■ ENTRIES SHOWN:
* * *

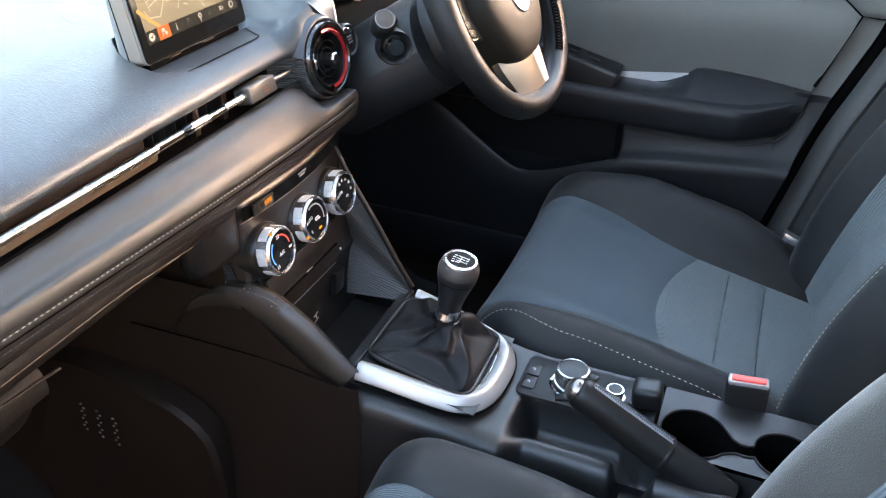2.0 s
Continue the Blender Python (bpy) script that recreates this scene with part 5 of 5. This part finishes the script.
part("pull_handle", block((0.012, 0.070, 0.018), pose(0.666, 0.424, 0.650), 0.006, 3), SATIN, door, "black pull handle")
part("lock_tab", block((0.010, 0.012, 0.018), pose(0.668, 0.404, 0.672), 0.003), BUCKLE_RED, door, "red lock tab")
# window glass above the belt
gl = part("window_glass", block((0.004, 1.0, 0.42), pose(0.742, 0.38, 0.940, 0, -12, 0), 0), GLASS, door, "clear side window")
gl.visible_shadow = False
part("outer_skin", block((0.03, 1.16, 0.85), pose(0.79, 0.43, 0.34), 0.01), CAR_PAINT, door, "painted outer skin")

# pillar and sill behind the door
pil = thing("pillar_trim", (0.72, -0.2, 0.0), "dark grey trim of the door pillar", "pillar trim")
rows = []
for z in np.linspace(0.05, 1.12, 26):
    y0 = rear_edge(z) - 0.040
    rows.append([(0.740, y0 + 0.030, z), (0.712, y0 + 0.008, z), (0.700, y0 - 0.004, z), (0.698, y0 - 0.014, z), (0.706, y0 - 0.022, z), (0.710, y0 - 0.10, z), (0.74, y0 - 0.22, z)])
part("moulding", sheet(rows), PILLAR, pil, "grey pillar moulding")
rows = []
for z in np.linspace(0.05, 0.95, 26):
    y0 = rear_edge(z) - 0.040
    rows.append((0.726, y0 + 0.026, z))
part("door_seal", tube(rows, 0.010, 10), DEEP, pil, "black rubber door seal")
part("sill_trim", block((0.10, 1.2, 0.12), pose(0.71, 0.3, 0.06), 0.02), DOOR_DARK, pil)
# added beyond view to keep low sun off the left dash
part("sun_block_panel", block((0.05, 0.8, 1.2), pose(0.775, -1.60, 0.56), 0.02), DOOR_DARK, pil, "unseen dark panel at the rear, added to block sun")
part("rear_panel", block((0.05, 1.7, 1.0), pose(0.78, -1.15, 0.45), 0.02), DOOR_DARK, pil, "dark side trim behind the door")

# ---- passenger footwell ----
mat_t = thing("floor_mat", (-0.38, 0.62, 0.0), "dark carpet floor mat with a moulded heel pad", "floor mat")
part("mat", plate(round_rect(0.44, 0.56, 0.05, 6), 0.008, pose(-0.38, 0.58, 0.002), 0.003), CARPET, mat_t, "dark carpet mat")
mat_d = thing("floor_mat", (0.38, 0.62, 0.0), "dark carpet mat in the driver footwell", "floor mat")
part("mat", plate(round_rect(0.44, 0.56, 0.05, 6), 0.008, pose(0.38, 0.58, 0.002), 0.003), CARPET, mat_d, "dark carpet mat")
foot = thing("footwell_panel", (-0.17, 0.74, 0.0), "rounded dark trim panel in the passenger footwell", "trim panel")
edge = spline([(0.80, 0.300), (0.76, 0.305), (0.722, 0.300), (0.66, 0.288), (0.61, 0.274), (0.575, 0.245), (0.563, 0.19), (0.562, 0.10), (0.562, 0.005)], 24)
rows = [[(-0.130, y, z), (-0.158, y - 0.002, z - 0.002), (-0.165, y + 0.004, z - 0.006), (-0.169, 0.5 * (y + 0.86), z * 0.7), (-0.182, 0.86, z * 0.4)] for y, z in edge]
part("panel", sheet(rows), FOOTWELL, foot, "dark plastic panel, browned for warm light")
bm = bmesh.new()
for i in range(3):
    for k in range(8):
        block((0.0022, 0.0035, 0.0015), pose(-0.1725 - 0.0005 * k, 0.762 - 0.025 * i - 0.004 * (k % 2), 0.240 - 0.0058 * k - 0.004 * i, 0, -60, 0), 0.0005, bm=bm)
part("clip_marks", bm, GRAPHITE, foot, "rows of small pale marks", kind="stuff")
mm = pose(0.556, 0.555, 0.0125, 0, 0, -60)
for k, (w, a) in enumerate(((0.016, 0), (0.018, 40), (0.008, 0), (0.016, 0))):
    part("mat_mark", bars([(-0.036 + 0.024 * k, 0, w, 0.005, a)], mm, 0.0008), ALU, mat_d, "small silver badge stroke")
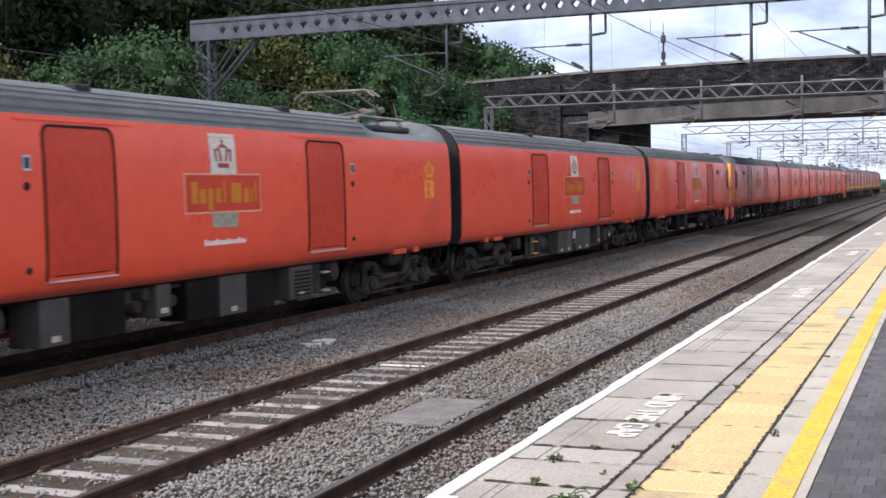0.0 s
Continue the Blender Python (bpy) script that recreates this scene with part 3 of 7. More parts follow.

* * *

■ AIM:
Give the data again exactly as written, with all pictures left out.

■ RESPONSE TO THIS TASK:
2.0 s
Continue the Blender Python (bpy) script that recreates this scene with part 5 of 5. This part finishes the script.
part("pull_handle", block((0.012, 0.070, 0.018), pose(0.666, 0.424, 0.650), 0.006, 3), SATIN, door, "black pull handle")
part("lock_tab", block((0.010, 0.012, 0.018), pose(0.668, 0.404, 0.672), 0.003), BUCKLE_RED, door, "red lock tab")
# window glass above the belt
gl = part("window_glass", block((0.004, 1.0, 0.42), pose(0.742, 0.38, 0.940, 0, -12, 0), 0), GLASS, door, "clear side window")
gl.visible_shadow = False
part("outer_skin", block((0.03, 1.16, 0.85), pose(0.79, 0.43, 0.34), 0.01), CAR_PAINT, door, "painted outer skin")

# pillar and sill behind the door
pil = thing("pillar_trim", (0.72, -0.2, 0.0), "dark grey trim of the door pillar", "pillar trim")
rows = []
for z in np.linspace(0.05, 1.12, 26):
    y0 = rear_edge(z) - 0.040
    rows.append([(0.740, y0 + 0.030, z), (0.712, y0 + 0.008, z), (0.700, y0 - 0.004, z), (0.698, y0 - 0.014, z), (0.706, y0 - 0.022, z), (0.710, y0 - 0.10, z), (0.74, y0 - 0.22, z)])
part("moulding", sheet(rows), PILLAR, pil, "grey pillar moulding")
rows = []
for z in np.linspace(0.05, 0.95, 26):
    y0 = rear_edge(z) - 0.040
    rows.append((0.726, y0 + 0.026, z))
part("door_seal", tube(rows, 0.010, 10), DEEP, pil, "black rubber door seal")
part("sill_trim", block((0.10, 1.2, 0.12), pose(0.71, 0.3, 0.06), 0.02), DOOR_DARK, pil)
# added beyond view to keep low sun off the left dash
part("sun_block_panel", block((0.05, 0.8, 1.2), pose(0.775, -1.60, 0.56), 0.02), DOOR_DARK, pil, "unseen dark panel at the rear, added to block sun")
part("rear_panel", block((0.05, 1.7, 1.0), pose(0.78, -1.15, 0.45), 0.02), DOOR_DARK, pil, "dark side trim behind the door")

# ---- passenger footwell ----
mat_t = thing("floor_mat", (-0.38, 0.62, 0.0), "dark carpet floor mat with a moulded heel pad", "floor mat")
part("mat", plate(round_rect(0.44, 0.56, 0.05, 6), 0.008, pose(-0.38, 0.58, 0.002), 0.003), CARPET, mat_t, "dark carpet mat")
mat_d = thing("floor_mat", (0.38, 0.62, 0.0), "dark carpet mat in the driver footwell", "floor mat")
part("mat", plate(round_rect(0.44, 0.56, 0.05, 6), 0.008, pose(0.38, 0.58, 0.002), 0.003), CARPET, mat_d, "dark carpet mat")
foot = thing("footwell_panel", (-0.17, 0.74, 0.0), "rounded dark trim panel in the passenger footwell", "trim panel")
edge = spline([(0.80, 0.300), (0.76, 0.305), (0.722, 0.300), (0.66, 0.288), (0.61, 0.274), (0.575, 0.245), (0.563, 0.19), (0.562, 0.10), (0.562, 0.005)], 24)
rows = [[(-0.130, y, z), (-0.158, y - 0.002, z - 0.002), (-0.165, y + 0.004, z - 0.006), (-0.169, 0.5 * (y + 0.86), z * 0.7), (-0.182, 0.86, z * 0.4)] for y, z in edge]
part("panel", sheet(rows), FOOTWELL, foot, "dark plastic panel, browned for warm light")
bm = bmesh.new()
for i in range(3):
    for k in range(8):
        block((0.0022, 0.0035, 0.0015), pose(-0.1725 - 0.0005 * k, 0.762 - 0.025 * i - 0.004 * (k % 2), 0.240 - 0.0058 * k - 0.004 * i, 0, -60, 0), 0.0005, bm=bm)
part("clip_marks", bm, GRAPHITE, foot, "rows of small pale marks", kind="stuff")
mm = pose(0.556, 0.555, 0.0125, 0, 0, -60)
for k, (w, a) in enumerate(((0.016, 0), (0.018, 40), (0.008, 0), (0.016, 0))):
    part("mat_mark", bars([(-0.036 + 0.024 * k, 0, w, 0.005, a)], mm, 0.0008), ALU, mat_d, "small silver badge stroke")
0.0 s
Continue the Blender Python (bpy) script that recreates this scene with part 3 of 7. More parts follow.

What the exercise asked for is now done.